* _Objective_: Return all the data below as it stands, minus the pictures.

* _Dataset extract_:
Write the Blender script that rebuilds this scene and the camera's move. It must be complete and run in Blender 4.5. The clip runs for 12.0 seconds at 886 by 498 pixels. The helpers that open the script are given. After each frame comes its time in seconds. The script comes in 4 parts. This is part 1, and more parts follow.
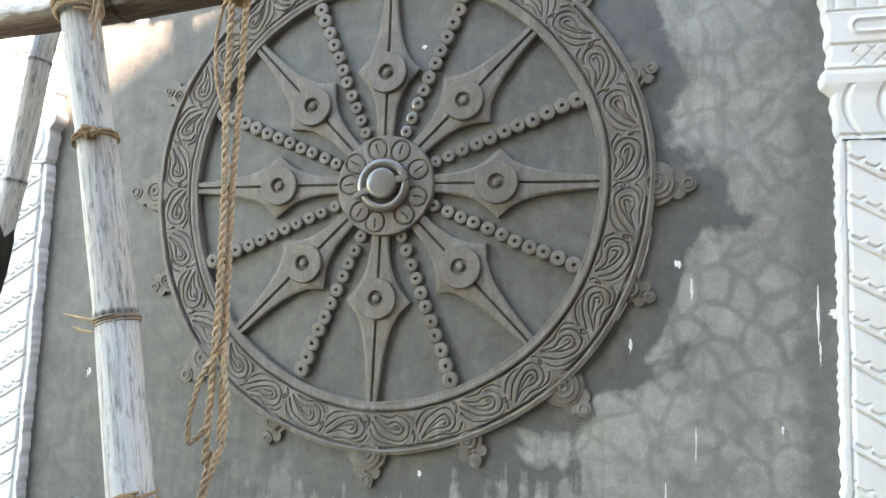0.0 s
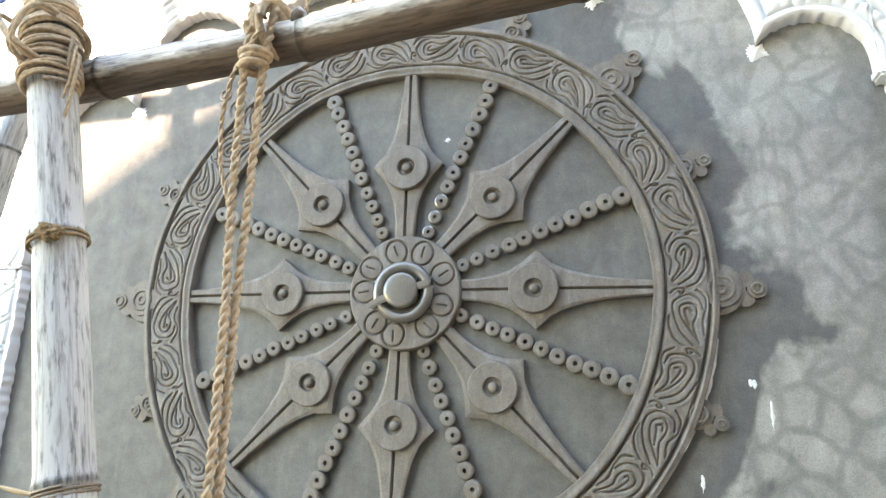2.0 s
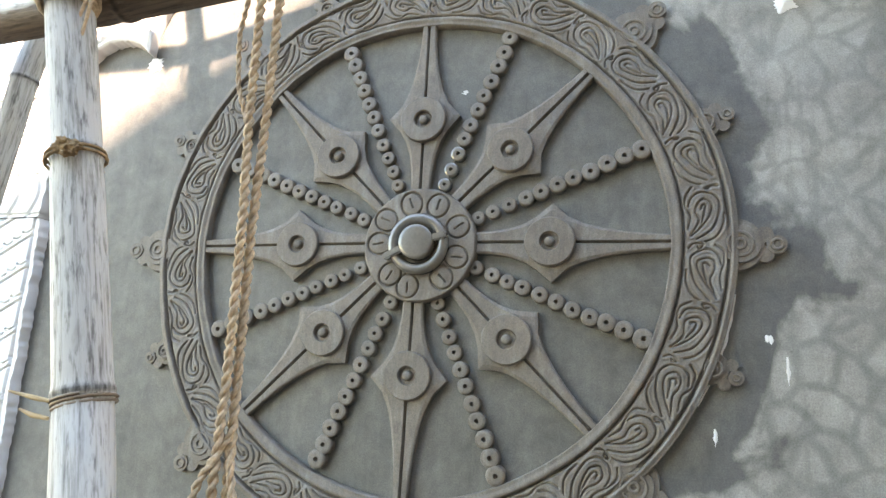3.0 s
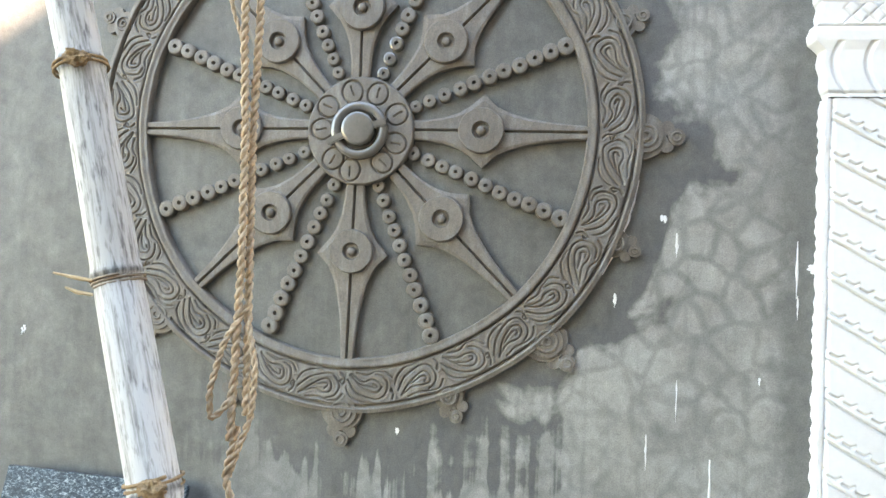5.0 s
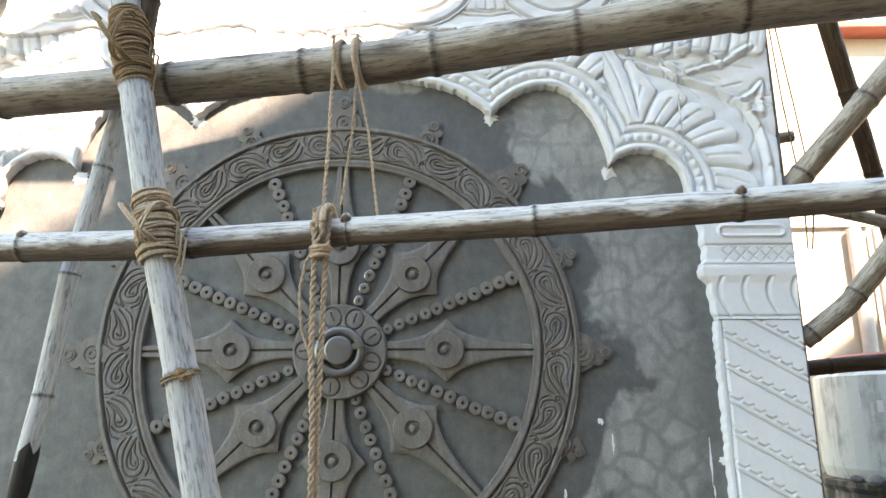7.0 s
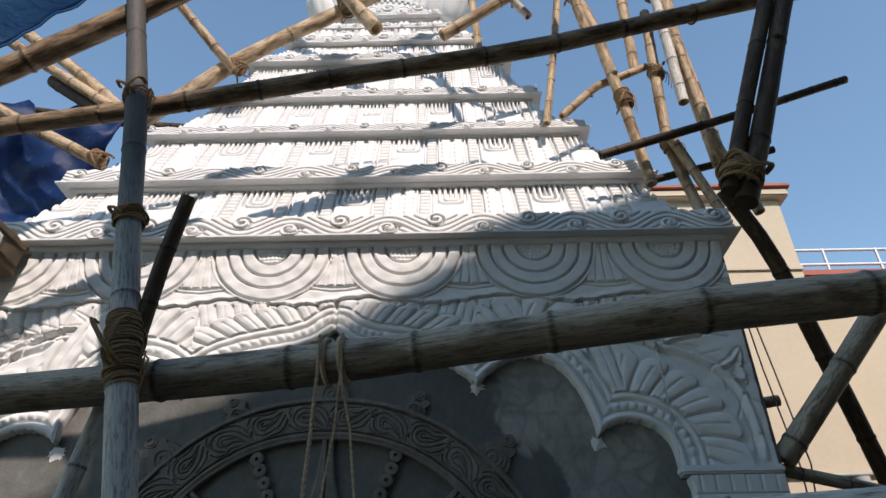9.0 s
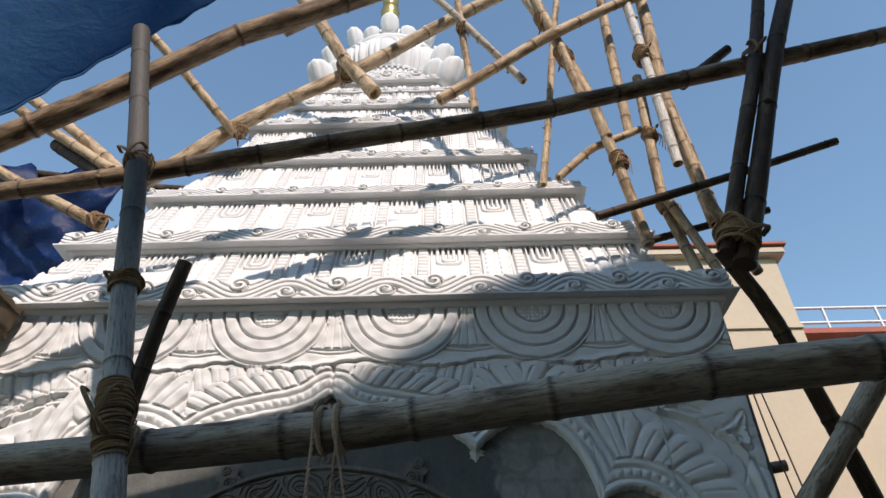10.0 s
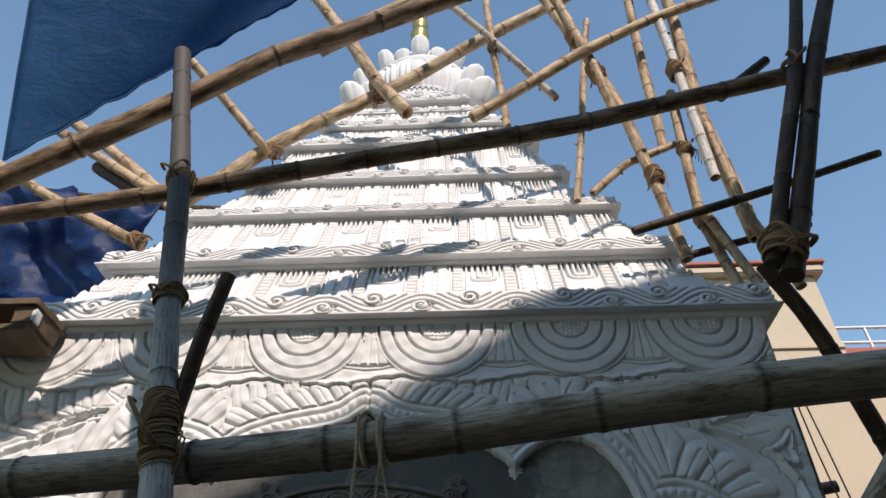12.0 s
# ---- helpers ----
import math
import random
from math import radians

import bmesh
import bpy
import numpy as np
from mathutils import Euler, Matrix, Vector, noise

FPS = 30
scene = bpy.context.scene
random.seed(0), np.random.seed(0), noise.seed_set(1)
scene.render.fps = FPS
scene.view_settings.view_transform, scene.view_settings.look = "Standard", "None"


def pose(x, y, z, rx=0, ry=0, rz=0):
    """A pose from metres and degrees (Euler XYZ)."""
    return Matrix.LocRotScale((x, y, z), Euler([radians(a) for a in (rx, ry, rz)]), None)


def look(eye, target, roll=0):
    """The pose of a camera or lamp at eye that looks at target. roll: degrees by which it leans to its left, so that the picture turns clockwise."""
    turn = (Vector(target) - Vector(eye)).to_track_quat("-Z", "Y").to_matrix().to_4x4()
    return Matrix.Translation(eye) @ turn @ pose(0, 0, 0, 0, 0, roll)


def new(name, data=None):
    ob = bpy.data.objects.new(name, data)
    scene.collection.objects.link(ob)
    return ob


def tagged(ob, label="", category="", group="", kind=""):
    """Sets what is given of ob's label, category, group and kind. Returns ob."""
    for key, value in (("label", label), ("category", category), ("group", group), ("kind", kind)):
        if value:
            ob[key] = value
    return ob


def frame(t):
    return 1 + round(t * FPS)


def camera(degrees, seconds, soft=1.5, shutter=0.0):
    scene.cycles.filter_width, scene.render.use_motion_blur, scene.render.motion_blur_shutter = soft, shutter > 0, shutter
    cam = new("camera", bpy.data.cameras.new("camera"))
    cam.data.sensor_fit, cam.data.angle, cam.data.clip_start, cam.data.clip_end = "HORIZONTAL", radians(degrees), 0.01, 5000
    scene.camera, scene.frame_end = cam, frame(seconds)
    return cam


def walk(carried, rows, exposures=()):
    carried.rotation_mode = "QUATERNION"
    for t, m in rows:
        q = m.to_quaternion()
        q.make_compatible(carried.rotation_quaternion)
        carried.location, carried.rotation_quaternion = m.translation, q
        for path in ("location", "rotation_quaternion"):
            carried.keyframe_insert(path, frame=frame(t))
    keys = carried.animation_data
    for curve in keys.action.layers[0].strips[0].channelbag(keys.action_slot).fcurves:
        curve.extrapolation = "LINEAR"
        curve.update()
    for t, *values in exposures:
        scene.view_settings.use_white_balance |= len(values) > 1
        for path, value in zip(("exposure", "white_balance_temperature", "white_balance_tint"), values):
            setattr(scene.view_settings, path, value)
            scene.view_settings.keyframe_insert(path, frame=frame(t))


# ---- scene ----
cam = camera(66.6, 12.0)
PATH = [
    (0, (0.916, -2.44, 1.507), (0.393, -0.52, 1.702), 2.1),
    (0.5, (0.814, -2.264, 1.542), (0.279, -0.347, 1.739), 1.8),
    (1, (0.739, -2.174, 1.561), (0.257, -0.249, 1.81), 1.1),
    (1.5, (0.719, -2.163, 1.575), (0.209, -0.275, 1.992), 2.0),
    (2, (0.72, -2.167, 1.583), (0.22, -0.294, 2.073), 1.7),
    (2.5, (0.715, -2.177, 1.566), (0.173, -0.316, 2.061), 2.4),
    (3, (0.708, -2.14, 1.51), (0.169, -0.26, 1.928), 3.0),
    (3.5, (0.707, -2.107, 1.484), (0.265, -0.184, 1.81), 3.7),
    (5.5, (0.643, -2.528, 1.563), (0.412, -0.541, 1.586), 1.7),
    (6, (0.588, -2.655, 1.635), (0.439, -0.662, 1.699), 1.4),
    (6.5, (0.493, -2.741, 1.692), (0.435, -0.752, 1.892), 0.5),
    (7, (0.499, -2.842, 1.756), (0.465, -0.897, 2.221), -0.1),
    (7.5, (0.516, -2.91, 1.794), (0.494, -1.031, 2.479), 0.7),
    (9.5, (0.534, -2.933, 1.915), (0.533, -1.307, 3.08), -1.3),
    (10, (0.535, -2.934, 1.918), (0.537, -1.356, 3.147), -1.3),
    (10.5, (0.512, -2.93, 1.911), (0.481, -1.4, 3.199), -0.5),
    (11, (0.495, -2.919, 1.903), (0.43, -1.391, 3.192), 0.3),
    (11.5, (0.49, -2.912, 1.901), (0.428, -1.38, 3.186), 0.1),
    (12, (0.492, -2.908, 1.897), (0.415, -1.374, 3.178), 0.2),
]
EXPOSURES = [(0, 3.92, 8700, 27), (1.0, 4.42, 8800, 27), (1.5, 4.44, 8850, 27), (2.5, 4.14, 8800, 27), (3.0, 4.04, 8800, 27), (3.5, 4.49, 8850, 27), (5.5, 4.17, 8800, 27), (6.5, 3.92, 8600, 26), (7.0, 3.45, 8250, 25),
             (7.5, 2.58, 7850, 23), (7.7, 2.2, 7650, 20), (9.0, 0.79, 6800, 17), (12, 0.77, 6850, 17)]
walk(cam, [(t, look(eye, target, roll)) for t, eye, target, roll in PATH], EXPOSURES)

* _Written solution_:
Write the Blender script that rebuilds this scene and the camera's move. It must be complete and run in Blender 4.5. The clip runs for 12.0 seconds at 886 by 498 pixels. The helpers that open the script are given. After each frame comes its time in seconds. The script comes in 4 parts. This is part 1, and more parts follow.
0.0 s
2.0 s
3.0 s
5.0 s
7.0 s
9.0 s
10.0 s
12.0 s
# ---- helpers ----
import math
import random
from math import radians

import bmesh
import bpy
import numpy as np
from mathutils import Euler, Matrix, Vector, noise

FPS = 30
scene = bpy.context.scene
random.seed(0), np.random.seed(0), noise.seed_set(1)
scene.render.fps = FPS
scene.view_settings.view_transform, scene.view_settings.look = "Standard", "None"


def pose(x, y, z, rx=0, ry=0, rz=0):
    """A pose from metres and degrees (Euler XYZ)."""
    return Matrix.LocRotScale((x, y, z), Euler([radians(a) for a in (rx, ry, rz)]), None)


def look(eye, target, roll=0):
    """The pose of a camera or lamp at eye that looks at target. roll: degrees by which it leans to its left, so that the picture turns clockwise."""
    turn = (Vector(target) - Vector(eye)).to_track_quat("-Z", "Y").to_matrix().to_4x4()
    return Matrix.Translation(eye) @ turn @ pose(0, 0, 0, 0, 0, roll)


def new(name, data=None):
    ob = bpy.data.objects.new(name, data)
    scene.collection.objects.link(ob)
    return ob


def tagged(ob, label="", category="", group="", kind=""):
    """Sets what is given of ob's label, category, group and kind. Returns ob."""
    for key, value in (("label", label), ("category", category), ("group", group), ("kind", kind)):
        if value:
            ob[key] = value
    return ob


def frame(t):
    return 1 + round(t * FPS)


def camera(degrees, seconds, soft=1.5, shutter=0.0):
    scene.cycles.filter_width, scene.render.use_motion_blur, scene.render.motion_blur_shutter = soft, shutter > 0, shutter
    cam = new("camera", bpy.data.cameras.new("camera"))
    cam.data.sensor_fit, cam.data.angle, cam.data.clip_start, cam.data.clip_end = "HORIZONTAL", radians(degrees), 0.01, 5000
    scene.camera, scene.frame_end = cam, frame(seconds)
    return cam


def walk(carried, rows, exposures=()):
    carried.rotation_mode = "QUATERNION"
    for t, m in rows:
        q = m.to_quaternion()
        q.make_compatible(carried.rotation_quaternion)
        carried.location, carried.rotation_quaternion = m.translation, q
        for path in ("location", "rotation_quaternion"):
            carried.keyframe_insert(path, frame=frame(t))
    keys = carried.animation_data
    for curve in keys.action.layers[0].strips[0].channelbag(keys.action_slot).fcurves:
        curve.extrapolation = "LINEAR"
        curve.update()
    for t, *values in exposures:
        scene.view_settings.use_white_balance |= len(values) > 1
        for path, value in zip(("exposure", "white_balance_temperature", "white_balance_tint"), values):
            setattr(scene.view_settings, path, value)
            scene.view_settings.keyframe_insert(path, frame=frame(t))


# ---- scene ----
cam = camera(66.6, 12.0)
PATH = [
    (0, (0.916, -2.44, 1.507), (0.393, -0.52, 1.702), 2.1),
    (0.5, (0.814, -2.264, 1.542), (0.279, -0.347, 1.739), 1.8),
    (1, (0.739, -2.174, 1.561), (0.257, -0.249, 1.81), 1.1),
    (1.5, (0.719, -2.163, 1.575), (0.209, -0.275, 1.992), 2.0),
    (2, (0.72, -2.167, 1.583), (0.22, -0.294, 2.073), 1.7),
    (2.5, (0.715, -2.177, 1.566), (0.173, -0.316, 2.061), 2.4),
    (3, (0.708, -2.14, 1.51), (0.169, -0.26, 1.928), 3.0),
    (3.5, (0.707, -2.107, 1.484), (0.265, -0.184, 1.81), 3.7),
    (5.5, (0.643, -2.528, 1.563), (0.412, -0.541, 1.586), 1.7),
    (6, (0.588, -2.655, 1.635), (0.439, -0.662, 1.699), 1.4),
    (6.5, (0.493, -2.741, 1.692), (0.435, -0.752, 1.892), 0.5),
    (7, (0.499, -2.842, 1.756), (0.465, -0.897, 2.221), -0.1),
    (7.5, (0.516, -2.91, 1.794), (0.494, -1.031, 2.479), 0.7),
    (9.5, (0.534, -2.933, 1.915), (0.533, -1.307, 3.08), -1.3),
    (10, (0.535, -2.934, 1.918), (0.537, -1.356, 3.147), -1.3),
    (10.5, (0.512, -2.93, 1.911), (0.481, -1.4, 3.199), -0.5),
    (11, (0.495, -2.919, 1.903), (0.43, -1.391, 3.192), 0.3),
    (11.5, (0.49, -2.912, 1.901), (0.428, -1.38, 3.186), 0.1),
    (12, (0.492, -2.908, 1.897), (0.415, -1.374, 3.178), 0.2),
]
EXPOSURES = [(0, 3.92, 8700, 27), (1.0, 4.42, 8800, 27), (1.5, 4.44, 8850, 27), (2.5, 4.14, 8800, 27), (3.0, 4.04, 8800, 27), (3.5, 4.49, 8850, 27), (5.5, 4.17, 8800, 27), (6.5, 3.92, 8600, 26), (7.0, 3.45, 8250, 25),
             (7.5, 2.58, 7850, 23), (7.7, 2.2, 7650, 20), (9.0, 0.79, 6800, 17), (12, 0.77, 6850, 17)]
walk(cam, [(t, look(eye, target, roll)) for t, eye, target, roll in PATH], EXPOSURES)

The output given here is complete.